Coinbase International exchange volume grew 340% year-over-year in Q1, reaching $89 billion in quarterly volume. The regulatory clarity catalyst doesn't just protect domestic market share; it unlocks global expansion into jurisdictions that previously viewed U.S. crypto companies as regulatory pariahs.
The Revenue Mix Revolution
These three catalysts fundamentally alter Coinbase's revenue composition and valuation multiple. Today's market still values COIN like a cyclical trading platform, applying 15-20x earnings multiples during crypto winters. But the business emerging from these catalysts looks more like a utility infrastructure play deserving 25-30x multiples.
Breaking down the Q3 2026 revenue projection:
- Traditional transaction revenue: $420 million (declining as % of total)
- Subscription and services: $380 million (AI payments, custody, staking)
- International expansion: $180 million (regulatory arbitrage)
- Enterprise and Prime: $340 million (ETF infrastructure)

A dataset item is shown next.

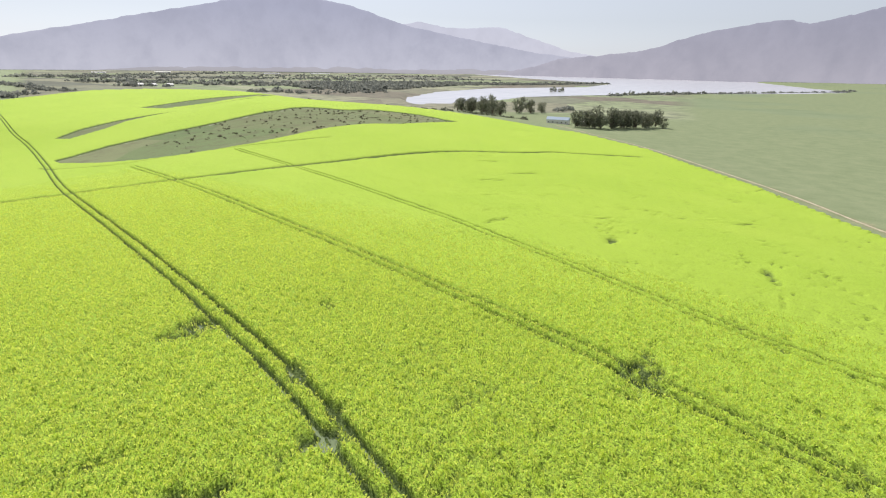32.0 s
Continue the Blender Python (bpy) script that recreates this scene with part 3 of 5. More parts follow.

Total quarterly revenue of $1.32 billion represents 23% sequential growth, but more importantly, 71% of revenue comes from non-retail trading sources. This is the transformation Wall Street hasn't priced in yet.
The Institutional Migration Accelerates
What makes this setup particularly compelling is the self-reinforcing nature of institutional adoption. As traditional finance embraces crypto infrastructure, it validates the asset class for the next tier of institutional allocators. The Federal Reserve's digital dollar pilot program launching Q4 2026 will require exactly the type of institutional-grade infrastructure that Coinbase has spent six years building.
Corporate treasury adoption provides another amplifier. When Apple or Microsoft eventually adds crypto to their treasury management (and they will), they're not using Robinhood or some DeFi protocol. They're using Coinbase Prime with its $7 billion insurance coverage and institutional custody solutions.
Risk Factors and Timing
The primary risk to this thesis is execution timing. If AI agent payments take 24 months instead of 12 to reach critical mass, the catalyst gets pushed into 2027. Similarly, if crypto prices enter another prolonged bear market, even institutional adoption could slow as risk committees become more conservative.
Regulatory risk remains, though significantly reduced. A surprise policy reversal or international regulatory conflicts could disrupt the international expansion catalyst. However, the bipartisan nature of the current framework and Coinbase's proactive compliance approach mitigate these concerns.
Bottom Line
COIN trades at $153.97 today because the market prices it as a volatile crypto trading platform. By Q4 2026, these three catalysts transform it into essential financial infrastructure for the digital economy. The AI payments revolution, ETF fee compression benefits, and regulatory clarity create a perfect storm for multiple expansion and sustainable revenue growth. Target price: $275 by year-end, representing a 78% upside based on a 28x earnings multiple applied to the transformed business model. This isn't about crypto going to the moon; it's about Coinbase becoming the bedrock infrastructure for digital finance.